I had a GOOD show on Broadcast TV, got bought up and SHIPPEd to the Cable Affiliate..and NEVEr seen again on broadcast. Some trickle down..

Another thought for you..
Broadcast is FREE.
If the companies had to install the hardware to ad towers around the country, which would be CHEAPER..10,000 TOWERS and land…or a Satellite system that can HIT everyone, easily.
remember, Broadcast from TOWERS is FREE.,.

ECA (profile) says:

I like this guy

This person get the point…

The ONLY people that DONT Hijack a copy..
are those that WANT to KEEP it, and Keep a hard copy as a collection.

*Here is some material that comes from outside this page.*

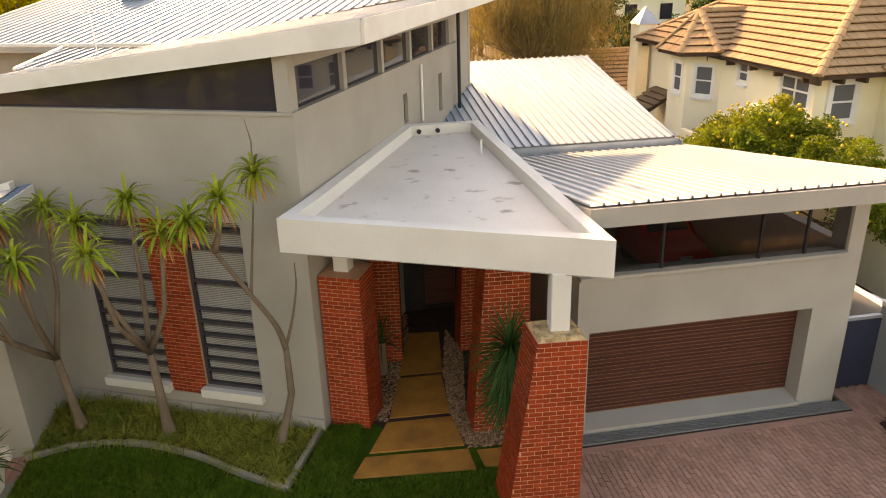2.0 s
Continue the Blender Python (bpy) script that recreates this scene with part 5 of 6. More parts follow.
h = [bm.verts.new((x, 6.7, z)) for x, z in ((27.8, 2.953), (34.2, 2.953), (31.0, 4.5))]
bm.faces.new(g)
bm.faces.new(h[::-1])
for i in range(3):
    bm.faces.new((g[i], g[(i + 1) % 3], h[(i + 1) % 3], h[i]))
part("gable", bm, M["white"], ng2)
part("garage_door", box(B(), 28.8, 6.66, -0.3, 33.2, 6.7, 1.9), M["door_blue"], ng2, "pale blue-grey garage door")
part("west_wall", wall(B(), (27.8, 12.0), (27.8, 6.703), 0.25, -0.3, 2.9), M["cream"], ng2)
# north wing walls under the main roof
part("wall", wall(B(), (20.1, 32.0), (20.1, 29.553), 0.25, -0.1, 5.5), M["cream"], nh)
part("wall", wall(B(), (29.2, 31.6), (20.1, 32.0), 0.25, -0.1, 5.4), M["cream"], nh)
lapa = empty("garden_pavilion", (14.5, 35, 0), "garden pavilion with a tiled gable roof", "pavilion")
tiled_roof(lapa, [[(12.6, 32.2, 2.7), (17.6, 32.2, 2.7), (17.6, 35.0, 4.4), (12.6, 35.0, 4.4)], [(17.6, 37.8, 2.7), (12.6, 37.8, 2.7), (12.6, 35.0, 4.4), (17.6, 35.0, 4.4)]], M["tile"], [((12.6, 35, 4.42), (17.6, 35, 4.42))])
for x, y in ((13.0, 32.6), (17.2, 32.6), (13.0, 37.4), (17.2, 37.4)):
    part("post", box(B(), x - 0.12, y - 0.12, -0.1, x + 0.12, y + 0.12, 2.8), M["dark"], lapa)
part("back_wall", box(B(), 13.0, 37.3, -0.1, 17.2, 37.5, 2.9), M["cream"], lapa)
fo = empty("fountain", (23.6, 3.9, -0.3), "rectangular stone fountain basin with dark water", "fountain")
FP = [Vector(p) for p in ((22.4, 2.2), (24.5, 2.3), (24.6, 5.5), (22.7, 5.6))]
FI = inset_poly(FP, 0.3)
for i in range(4):
    j = (i + 1) % 4
    part("basin_wall", prism(B(), [FP[i], FP[j], FI[j], FI[i]], -0.5, 0.42), M["boulder"], fo)
    n = int((FP[j] - FP[i]).length / 0.2)
    for k in range(n):
        q = [FP[i].lerp(FP[j], (k + 0.04) / n), FP[i].lerp(FP[j], (k + 0.96) / n), FI[i].lerp(FI[j], (k + 0.96) / n), FI[i].lerp(FI[j], (k + 0.04) / n)]
        part("coping_stone", prism(B(), q, 0.423, 0.465 + 0.02 * ((k * 7 + i) % 3)), (M["kerb"], M["porch_stone"], M["boulder"])[(k * 5 + i * 3) % 7 % 3], fo)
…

Even on a news stand, COPIES get stolen. even by collectors.
USE the internet..
Let people SEE/USE your product as a ADVERT. And the computer copy ISNT ORIGINAL HARD COPY. giving it AWAY means OTHERS cant make money on it. collectors will go DIRECt and PAY first, and get a mail copy..

guest (user link) says:

THE RIGHT STUFF...

> Microsoft filed a letter seeking $420,000 in restitution for lost sales

Microsoft is falsely asserting that people who use recycled computers would have paid for something they did not need.

> I started learning what planned obsolescence was,” he said.

Surprise: this planet is run by corporate crime syndicates. Rude awakening, eh?

> the assistant U.S. attorney on the case told him, “Microsoft wants your head on a platter and I’m going to give it to them.”*

Translation: “Microsoft made me an offer I could not refuse.”